January 10, 2020
Transitions in the C-suite are critical moments in an organization’s trajectory. The disproportionate power that C-suite executives have over the direction and operations of a business often means succession and disruption go hand in hand. A smooth transition has the potential to sustain the confidence of investors, ecosystem partners, customers, and employees, while a rocky one can derail momentum for years to come.
Unlike CEO succession, which is managed by the board of directors, C-suite succession is led internally and typically lacks consistent methods and data to predict the next leader, making the transition even more risky for the organization.
The best asset to increase the probability of a smooth transition is advanced planning. Successful transitions are grounded in a comprehensive succession plan, which integrates the organizational strategy, growth objectives, and transformation goals of the business with the desired profile of a new leader. The caveat is that developing such a plan and securing the buy-in of key stakeholders is a three- to five-year process, longer than many companies plan for, despite the obvious benefits.
While an unexpected succession event with a shortened time frame will still result in the hiring of a new leader on paper, the risk of misalignment between the new leader and the organization poses significant risk to the operations and the bottom line. The goal of succession planning is to mitigate that risk.
While developing a comprehensive succession strategy for the C-suite can be a complex process, it is generally composed of four discrete milestones:
Determining the organizational context. Succession planning ultimately seeks to answer one fundamental question: What leadership does the organization need to ensure its future success? The journey begins with the organization itself. A comprehensive succession strategy is one that projects where the company is headed in the next five to 10 years and then uses that data to determine what type of leadership is needed to execute against that vision. To that end, strategic goals, market trends, blind spots of previous or current leadership, and other variables impacting performance must be acknowledged and considered.
However, a senior team that is fundamentally aligned on an organization’s five-year strategic plan is the exception rather than the rule. As such, addressing these differing perspectives and bringing the senior team into alignment is a necessary precursor for accelerating the development of a success profile that outlines the key leadership requirements of the potential successor.
Identifying and assessing talent pools.
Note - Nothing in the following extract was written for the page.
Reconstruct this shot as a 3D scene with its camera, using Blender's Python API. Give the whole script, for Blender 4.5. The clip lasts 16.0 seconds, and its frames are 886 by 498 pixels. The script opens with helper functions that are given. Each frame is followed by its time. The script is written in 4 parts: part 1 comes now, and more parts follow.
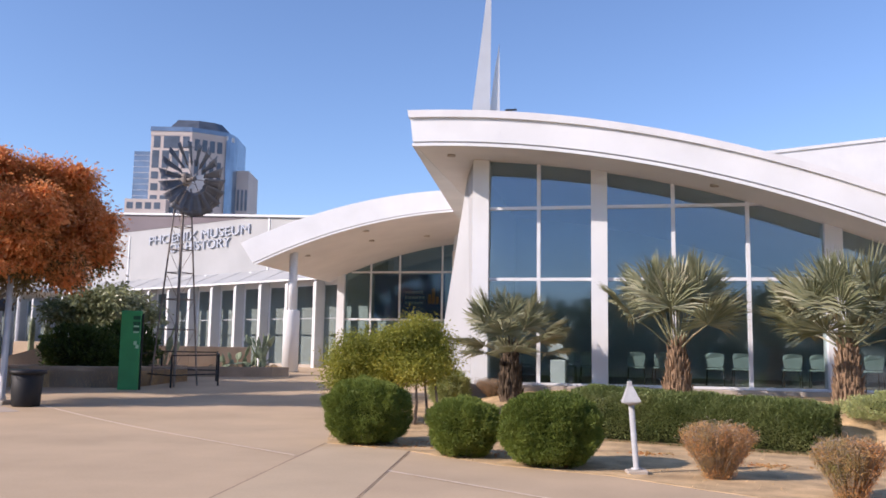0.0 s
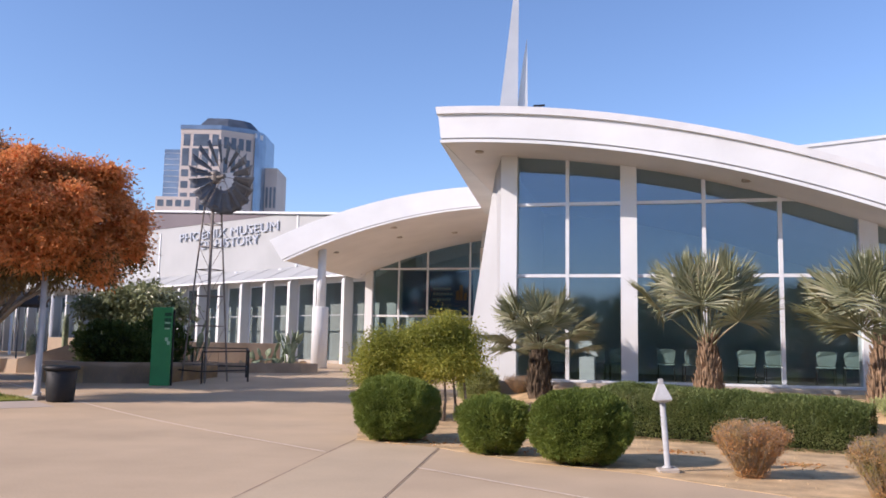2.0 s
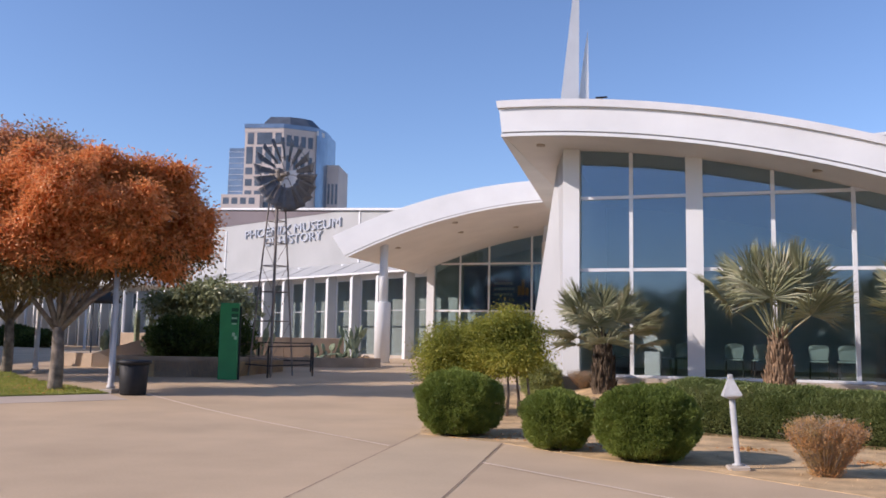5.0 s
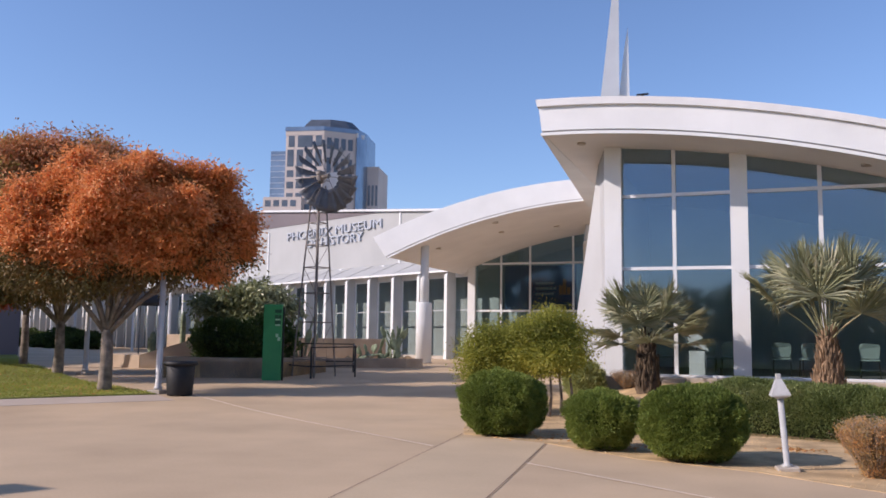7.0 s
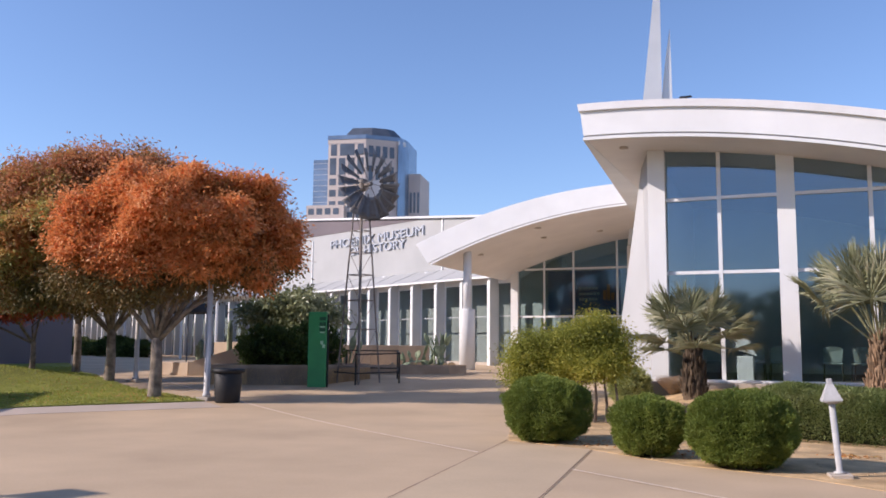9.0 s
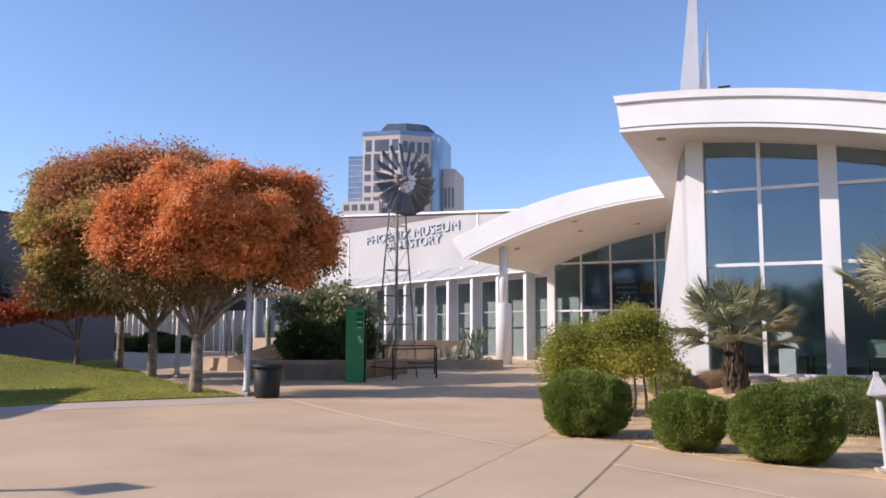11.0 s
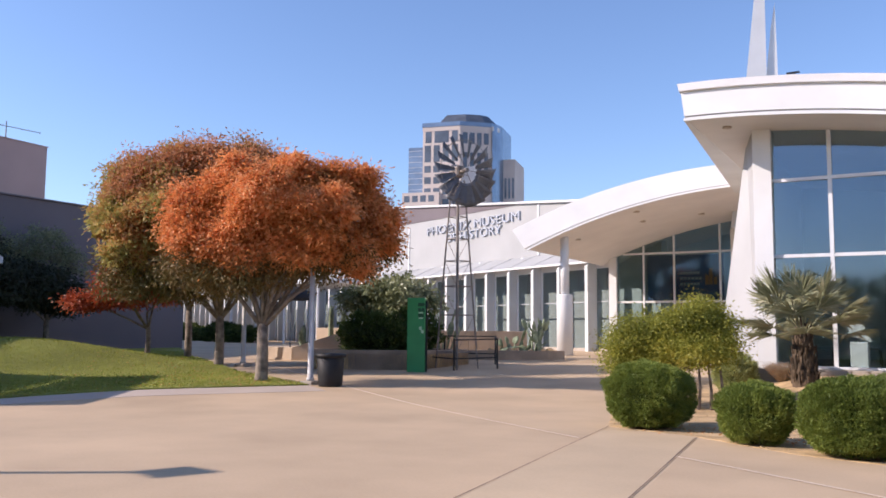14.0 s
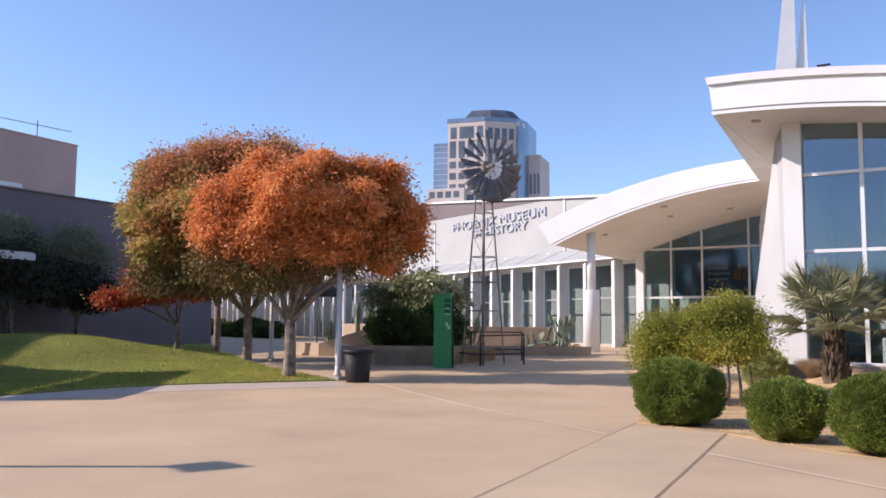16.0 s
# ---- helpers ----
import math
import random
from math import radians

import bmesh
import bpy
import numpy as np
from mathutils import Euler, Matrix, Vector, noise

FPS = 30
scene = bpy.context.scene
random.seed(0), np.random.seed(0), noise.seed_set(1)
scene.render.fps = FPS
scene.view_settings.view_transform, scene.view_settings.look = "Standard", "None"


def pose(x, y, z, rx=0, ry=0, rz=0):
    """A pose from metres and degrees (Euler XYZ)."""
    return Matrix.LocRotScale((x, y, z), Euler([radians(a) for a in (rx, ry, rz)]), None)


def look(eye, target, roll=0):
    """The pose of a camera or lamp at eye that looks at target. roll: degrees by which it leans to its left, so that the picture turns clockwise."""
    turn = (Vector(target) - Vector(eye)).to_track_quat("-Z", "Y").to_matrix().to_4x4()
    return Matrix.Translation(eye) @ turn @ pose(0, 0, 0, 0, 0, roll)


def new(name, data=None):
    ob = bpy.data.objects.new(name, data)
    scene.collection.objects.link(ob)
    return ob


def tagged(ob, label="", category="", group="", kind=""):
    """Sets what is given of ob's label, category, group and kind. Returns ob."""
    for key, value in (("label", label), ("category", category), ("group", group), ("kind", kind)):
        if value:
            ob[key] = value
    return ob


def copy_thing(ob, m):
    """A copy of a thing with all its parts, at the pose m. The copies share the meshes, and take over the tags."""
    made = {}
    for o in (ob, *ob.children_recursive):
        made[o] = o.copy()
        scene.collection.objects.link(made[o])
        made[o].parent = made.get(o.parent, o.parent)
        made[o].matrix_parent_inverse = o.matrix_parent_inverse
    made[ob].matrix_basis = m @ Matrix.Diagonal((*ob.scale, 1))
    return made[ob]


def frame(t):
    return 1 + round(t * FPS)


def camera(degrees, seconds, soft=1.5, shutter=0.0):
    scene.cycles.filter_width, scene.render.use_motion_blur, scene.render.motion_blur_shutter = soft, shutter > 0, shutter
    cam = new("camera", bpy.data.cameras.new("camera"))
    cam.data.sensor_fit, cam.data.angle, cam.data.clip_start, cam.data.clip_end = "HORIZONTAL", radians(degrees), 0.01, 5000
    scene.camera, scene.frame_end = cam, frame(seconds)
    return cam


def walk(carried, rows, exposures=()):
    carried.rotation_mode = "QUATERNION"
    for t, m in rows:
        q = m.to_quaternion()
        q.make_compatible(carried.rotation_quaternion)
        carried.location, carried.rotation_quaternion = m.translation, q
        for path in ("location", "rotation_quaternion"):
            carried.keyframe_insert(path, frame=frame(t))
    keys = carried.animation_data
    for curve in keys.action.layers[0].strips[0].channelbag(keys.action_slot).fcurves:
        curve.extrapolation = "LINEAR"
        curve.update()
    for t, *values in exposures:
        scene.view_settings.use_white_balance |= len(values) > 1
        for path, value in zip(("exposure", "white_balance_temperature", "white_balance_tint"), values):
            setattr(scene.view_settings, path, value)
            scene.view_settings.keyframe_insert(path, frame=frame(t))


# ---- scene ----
cam = camera(54.99, 16.0, 1.7)
walk(cam, [
    (0.0, pose(-0.000, 0.000, 1.500, 96.877, -0.934, 11.463)),
    (0.5, pose(-0.005, 0.017, 1.499, 96.882, -0.819, 12.074)),
    (1.0, pose(-0.016, 0.025, 1.508, 96.931, -0.954, 12.461)),
    (1.5, pose(-0.023, 0.045, 1.506, 96.817, -0.975, 12.820)),
    (2.0, pose(-0.023, 0.021, 1.508, 96.604, -1.017, 13.314)),
    (2.5, pose(-0.026, 0.038, 1.509, 96.611, -0.894, 13.774)),
    (3.0, pose(-0.029, 0.039, 1.505, 96.584, -0.931, 14.309)),
    (3.5, pose(-0.029, 0.027, 1.505, 96.572, -0.825, 15.031)),
    (4.0, pose(-0.039, 0.036, 1.506, 96.450, -0.892, 15.937)),
    (6.5, pose(-0.064, 0.041, 1.506, 96.035, -0.881, 19.377)),
    (7.0, pose(-0.068, 0.036, 1.505, 96.168, -0.761, 20.174)),
    (7.5, pose(-0.063, 0.024, 1.513, 96.377, -0.620, 20.865)),
    (8.0, pose(-0.060, 0.012, 1.507, 96.622, -0.459, 21.570)),
    (8.5, pose(-0.057, 0.004, 1.506, 96.691, -0.464, 22.385)),
    (9.0, pose(-0.061, 0.000, 1.504, 96.561, -0.444, 23.072)),
    (11.5, pose(-0.096, 0.006, 1.501, 96.038, -0.363, 26.319)),
    (12.0, pose(-0.101, -0.007, 1.500, 95.828, -0.611, 27.317)),
    (12.5, pose(-0.109, 0.002, 1.504, 95.692, -0.414, 28.259)),
    (13.0, pose(-0.101, -0.007, 1.501, 95.630, -0.386, 28.921)),
    (13.5, pose(-0.092, -0.034, 1.499, 95.615, -0.433, 29.299)),
    (14.0, pose(-0.091, -0.045, 1.493, 95.575, -0.478, 29.508)),
    (14.5, pose(-0.097, -0.031, 1.496, 95.569, -0.568, 29.806)),
    (15.0, pose(-0.114, -0.042, 1.495, 95.513, -0.605, 30.167)),
    (15.5, pose(-0.123, -0.038, 1.495, 95.407, -0.615, 30.653)),
    (16.0, pose(-0.108, -0.065, 1.495, 95.280, -0.456, 31.220)),
], exposures=[(0.0, 0.41, 6550, 22), (2.0, 0.43, 6550, 22), (3.2, 0.29, 6540, 22), (4.0, 0.25, 6530, 22), (8.0, 0.19, 6550, 22), (8.6, 0.28, 6560, 22), (10.5, 0.42, 6600, 22), (12.5, 0.52, 6650, 22), (16.0, 0.52, 6650, 22)])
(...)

A common question brought up with respect to a talent succession pipeline concerns the merits of tapping into internal or external candidate pools, with both options providing unique benefits. The strength of internal candidates lies in their cultural alignment, institutional knowledge, and potential reduction in disruption to ongoing business operations. Furthermore, if identified far enough in advance, organizations can develop the needed capabilities in high-potential internal candidates. External candidates, on the other hand, provide an outside-in perspective that may be required if the organization is going through a fundamental shift in strategy.
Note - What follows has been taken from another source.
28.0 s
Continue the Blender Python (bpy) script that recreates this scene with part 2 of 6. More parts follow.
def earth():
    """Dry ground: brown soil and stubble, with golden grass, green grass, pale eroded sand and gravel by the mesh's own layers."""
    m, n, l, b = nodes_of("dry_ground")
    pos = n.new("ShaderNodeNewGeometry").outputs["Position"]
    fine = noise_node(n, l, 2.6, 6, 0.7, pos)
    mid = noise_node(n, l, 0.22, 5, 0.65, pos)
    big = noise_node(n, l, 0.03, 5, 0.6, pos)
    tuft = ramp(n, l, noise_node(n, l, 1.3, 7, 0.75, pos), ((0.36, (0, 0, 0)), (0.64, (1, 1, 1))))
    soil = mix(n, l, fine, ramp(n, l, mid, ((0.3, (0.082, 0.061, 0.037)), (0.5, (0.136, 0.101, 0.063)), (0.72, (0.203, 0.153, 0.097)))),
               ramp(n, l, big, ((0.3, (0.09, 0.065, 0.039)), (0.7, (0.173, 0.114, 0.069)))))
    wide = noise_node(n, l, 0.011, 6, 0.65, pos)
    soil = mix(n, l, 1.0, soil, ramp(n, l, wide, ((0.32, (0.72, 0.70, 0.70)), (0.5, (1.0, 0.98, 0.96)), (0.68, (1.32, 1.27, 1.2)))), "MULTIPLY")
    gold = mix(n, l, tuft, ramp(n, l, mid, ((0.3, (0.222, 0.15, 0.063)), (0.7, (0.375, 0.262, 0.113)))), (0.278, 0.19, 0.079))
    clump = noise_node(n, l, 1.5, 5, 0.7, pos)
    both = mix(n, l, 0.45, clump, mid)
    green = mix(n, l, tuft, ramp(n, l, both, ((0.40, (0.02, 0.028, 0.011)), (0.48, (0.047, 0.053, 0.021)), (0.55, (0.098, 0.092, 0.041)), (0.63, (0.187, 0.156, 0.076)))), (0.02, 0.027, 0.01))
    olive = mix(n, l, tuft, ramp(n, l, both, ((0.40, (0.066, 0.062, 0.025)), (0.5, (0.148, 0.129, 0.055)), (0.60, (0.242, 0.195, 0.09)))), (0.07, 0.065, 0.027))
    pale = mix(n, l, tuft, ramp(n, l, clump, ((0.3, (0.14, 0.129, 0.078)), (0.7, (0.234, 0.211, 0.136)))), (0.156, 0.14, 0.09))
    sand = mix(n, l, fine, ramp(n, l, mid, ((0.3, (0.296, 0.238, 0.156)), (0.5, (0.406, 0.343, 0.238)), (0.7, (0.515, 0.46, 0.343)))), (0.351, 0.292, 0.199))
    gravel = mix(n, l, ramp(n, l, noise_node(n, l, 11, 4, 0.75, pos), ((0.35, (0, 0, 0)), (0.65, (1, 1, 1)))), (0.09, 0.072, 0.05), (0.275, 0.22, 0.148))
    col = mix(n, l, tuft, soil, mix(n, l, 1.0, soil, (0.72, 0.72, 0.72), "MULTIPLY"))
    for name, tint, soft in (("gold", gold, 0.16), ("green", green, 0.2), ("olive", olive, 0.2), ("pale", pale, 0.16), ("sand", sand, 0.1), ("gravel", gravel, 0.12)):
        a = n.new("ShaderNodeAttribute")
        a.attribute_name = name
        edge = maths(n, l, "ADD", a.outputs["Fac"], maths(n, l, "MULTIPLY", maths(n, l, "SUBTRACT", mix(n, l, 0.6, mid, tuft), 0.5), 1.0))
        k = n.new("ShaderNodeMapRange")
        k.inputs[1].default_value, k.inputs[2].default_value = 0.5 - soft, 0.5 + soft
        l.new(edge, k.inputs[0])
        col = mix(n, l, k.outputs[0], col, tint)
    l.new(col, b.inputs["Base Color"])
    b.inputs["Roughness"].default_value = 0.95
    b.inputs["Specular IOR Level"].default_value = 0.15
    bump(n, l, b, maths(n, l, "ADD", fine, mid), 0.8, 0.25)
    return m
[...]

When both pipelines are filled in unison, the organization can compare internal and external talent against each other. This helps ensure that identified high-potential internal talent has the necessary skills and capabilities compared to the external talent market and provides a balanced view of investments required to make the leader successful.
Determining the roles and responsibilities of key stakeholder groups. The hallmark of a smooth transition is the integration and alignment of all key stakeholder groups. Depending on the position being vacated, the CEO and chief human resources officer, with perhaps the board’s succession subcommittee, should take responsibility for various portions of the succession planning process, up to and including providing support for the new leader’s transition into the organization.
Having each of these respective stakeholder groups aligned on their individual responsibilities during the earliest stages of succession planning greatly increases the chances that the right candidate is accurately placed into the role and that his or her transition into the organization is relatively seamless.
Providing transition support. By their very nature, transitions are rocky at best. Done quickly, the uncertainties and ambiguities only become magnified. But when executed in a well-planned and thoughtful manner, the new executive’s transition is likely to be a success.
Designing a process to manage senior leadership transitions sets the new leader up for success, engages the leadership team in supporting the new leader, and strengthens the external position of the organization, thereby stabilizing shareholder value during a period of change. In addition, identifying and addressing the hurdles a new leader will face can minimize growing pains, mitigate clashes with the prevailing culture, and define a support system for the newly appointed executive independent of formal channels. And lastly, by connecting with members of the investment community, the leader can reduce the market’s anxiety about how the most urgent business issues that affect company performance will be tackled.